Self-Sufficient City
Self-Sufficient City is a design concept for a new town in Indonesia that is regenerative, high density, high amenity, self-sufficient in food, energy and water, car-free and has high biodiversity and ecosystem services.
The brief was to house 210,000 people on a 730 Ha site that is overgrown with secondary rainforest and constrained by a 60m building height control limit. A 3-Dimensional master planning approach was adopted to create a tropical ‘eco-town-in-a-forest’, retaining over half of the existing green landscape.

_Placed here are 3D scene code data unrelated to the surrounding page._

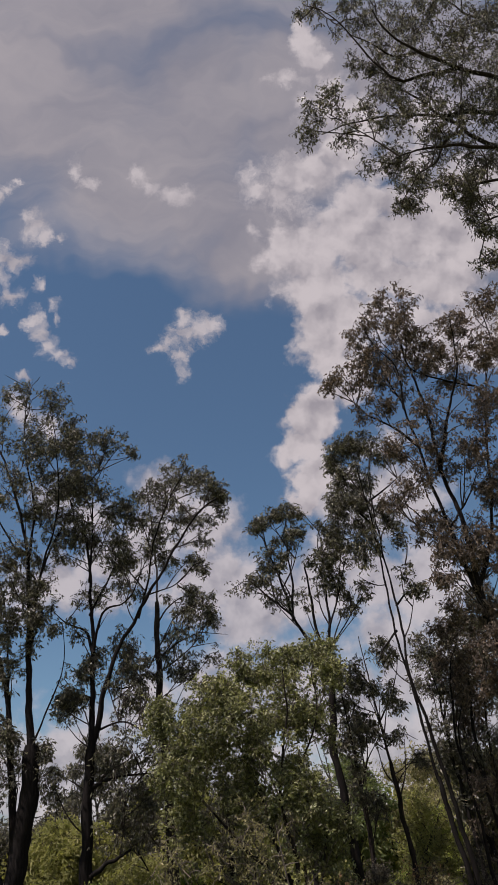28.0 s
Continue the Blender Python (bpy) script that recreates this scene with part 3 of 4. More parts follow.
tree.clump(-1.40, 21.36, 6.92, 0.32, 0.38, 30)
tree.clump(-1.61, 21.10, 5.03, 0.36, 0.51, 45)
tree.clump(1.48, 21.70, 7.98, 0.44, 0.67, 51)
tree.clump(1.91, 21.06, 9.11, 0.44, 0.44, 36)
tree.clump(0.49, 21.39, 7.05, 0.48, 0.39, 36)
tree.clump(-1.05, 21.68, 12.16, 0.55, 0.62, 51)
tree.clump(0.10, 21.09, 11.43, 0.53, 0.60, 45)
tree.grow(4.4, 0.100, 0.66)

tree = Plant("eucalyptus_tree", "eucalyptus with a tall straight trunk ending in a dead broken top", "tree", "gum trees in the grove", 1.33, 22.80, 13, BARK_SNAG, LEAF_GUM)
tree.limb(0.190, 0.075, (1.33, 22.80, -0.15), (1.32, 22.80, 1.08), (1.28, 22.80, 2.54), (1.24, 22.80, 4.42), (1.17, 22.80, 6.10), (1.11, 22.80, 7.53), (1.10, 22.80, 9.04), (1.10, 22.80, 10.33), name="trunk")
tree.limb(0.036, 0.017, (1.14, 22.80, 10.22), (1.13, 22.94, 11.31), (1.07, 23.08, 12.77), (0.95, 23.22, 13.89), (0.87, 23.36, 15.00))
tree.limb(0.040, 0.009, (1.13, 22.80, 8.46), (1.59, 23.07, 8.94), (2.10, 23.34, 9.24), (2.48, 23.61, 9.43), (3.35, 23.88, 9.36))
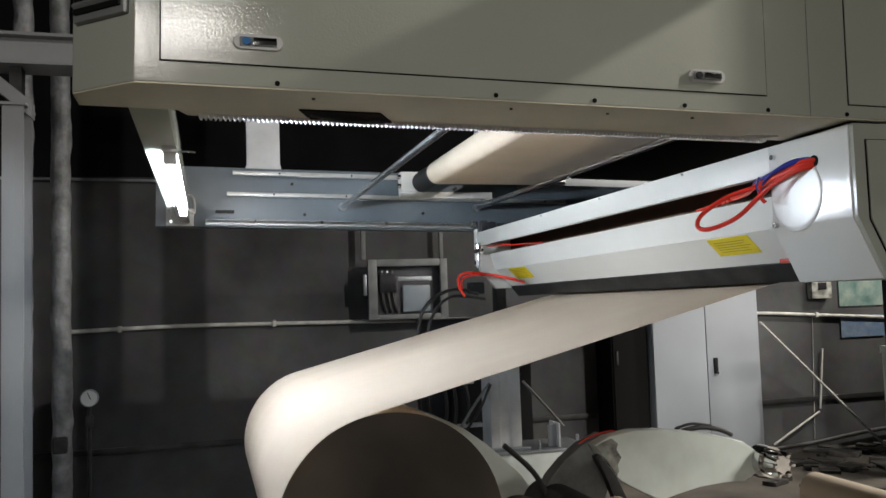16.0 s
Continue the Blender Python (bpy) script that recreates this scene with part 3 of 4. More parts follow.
part("worn_edge", aprism([(0.56, 0.838), (0.60, 0.857), (0.65, 0.874), (0.685, 0.845), (0.672, 0.815), (0.70, 0.775), (0.676, 0.74), (0.684, 0.70), (0.660, 0.70), (0.638, 0.745), (0.60, 0.79)], 3.394, 3.402, 0.002), WORN, stand, "bare worn metal edge")
part("arm_link", aprism([(0.525, 0.800), (0.555, 0.812), (0.64, 0.70), (0.70, 0.56), (0.78, 0.42), (0.72, 0.40), (0.645, 0.53), (0.59, 0.68)], 3.335, 3.385, 0.010), IRON, stand, "dark greasy link")
part("arm_edge", ahose([(0.51, 3.49, 0.845), (0.58, 3.48, 0.878), (0.66, 3.47, 0.896), (0.70, 3.46, 0.898)], 0.005), REDTAPE, stand, "worn red edge strip")
part("thick_cable", ahose([(1.14, 3.53, 0.858), (1.24, 3.53, 0.868), (1.36, 3.53, 0.850), (1.44, 3.53, 0.815)], 0.013), RUBBER, stand, "thick black cable")
part("thin_cable", ahose([(1.12, 3.57, 0.865), (1.22, 3.57, 0.884), (1.34, 3.57, 0.866)], 0.008), RUBBER, stand)
part("shaft", arod((0.42, 1.9, 0.50), (0.42, 3.75, 0.50), 0.13, seg=32), IRON, stand, "dark pivot shaft")
part("sleeve", arod((0.14, 3.20, 0.46), (0.14, 3.52, 0.52), 0.085, seg=24), POSTGREY, stand, "grey cylinder")
part("sleeve", arod((0.62, 2.9, 0.46), (0.62, 3.34, 0.52), 0.085, seg=24), CORE, stand, "worn cylinder")
part("cylinder_rod", arod((0.30, 3.15, 0.44), (0.30, 3.5, 0.56), 0.03), CHROME, stand)
part("hydraulic_hose", ahose([(0.03, 3.45, 0.36), (0.03, 3.42, 0.54), (0.10, 3.40, 0.625), (0.22, 3.40, 0.60), (0.28, 3.40, 0.50)], 0.012), RUBBER, stand)
part("hydraulic_hose", ahose([(0.12, 3.53, 0.86), (0.25, 3.53, 0.74), (0.32, 3.53, 0.64), (0.34, 3.5, 0.56), (0.34, 3.5, 0.40)], 0.014), RUBBER, stand)
part("hydraulic_hose", ahose([(0.60, 3.2, 0.52), (0.75, 3.2, 0.56), (0.85, 3.2, 0.52), (0.9, 3.2, 0.42)], 0.009), RUBBER, stand)
part("bracket", abox(0.33, 0.44, 3.36, 3.56, 0.50, 0.62, 0.02), IRON, stand)
# chuck and its core
chuck = part("chuck", arod((1.545, 3.44, 0.69), (1.545, 3.345, 0.69), 0.082, seg=28), CHROME, stand, "chrome expanding chuck")
part("cone", arod((1.545, 3.345, 0.69), (1.545, 3.25, 0.69), 0.062, 0.048, seg=28), CHROME, chuck)
for k in range(6):
    a = math.pi * k / 3
    part("jaw", abox(1.545 + 0.055 * math.cos(a) - 0.014, 1.545 + 0.055 * math.cos(a) + 0.014, 3.24, 3.335, 0.69 + 0.055 * math.sin(a) - 0.012, 0.69 + 0.055 * math.sin(a) + 0.012, 0.005, turn=Matrix.Rotation(-a, 3, "Y")), CHROME, chuck)
core = thing("paper_core", "nearly spent roll of cream kraft paper sliding off its chuck", "paper roll", (1.545, 0, 0.61))
AT[core] = Vector((0, 0, 0))
part("paper_body", ring(bmesh.new(), (0, 3.245, 0.0), (0, 1.75, -0.010), 0.088, 0.050, 48), KRAFT, core)
part("tube", ring(bmesh.new(), (0, 3.249, 0.0), (0, 1.746, -0.010), 0.0495, 0.042, 32), CORE, core, "brown cardboard tube")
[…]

Four distinct layers run through the town, integrating regenerative systems into the urban form:
- A Transportation and Services Layer that segregates pedestrians from vehicles. Town-wide infrastructure includes pneumatic waste and recycling collection system, district cooling for the industrial estate and combined underground services tunnels under roads;
- A Parkland Layer beneath blocks that comprises Tropical Community Spaces for public functions and social interaction. The Parkland Layer prioritizes people with well-connected mobility paths and trams, and a safe car-free environment within public gardens. A diverse topographic landscape, with terraced knolls and elevated decks, overlooks forest glades and the waterways of the town’s reservoir. Pavilions and venues for meetings, parties, and community events are located on the reservoir waterfront, along with boutique-style shops and cafés;
- A Residential and Workplace Layer organized into a series of Breezeway Courtyards that form an Inverted Skyline;
- A Rooftop Canopy Layer that is both protective and productive, providing shade and shelter as well as solar energy and food harvested from Sky Field crops. More than 3km2 of photovoltaic panels installed on the Rooftop Canopy Layer generate a 40MW system that can support the fully net zero energy town. With the Inverted Skyline typology, all building rooftops are capped at the same height, which ensures that no energy losses occur from over-shadowing.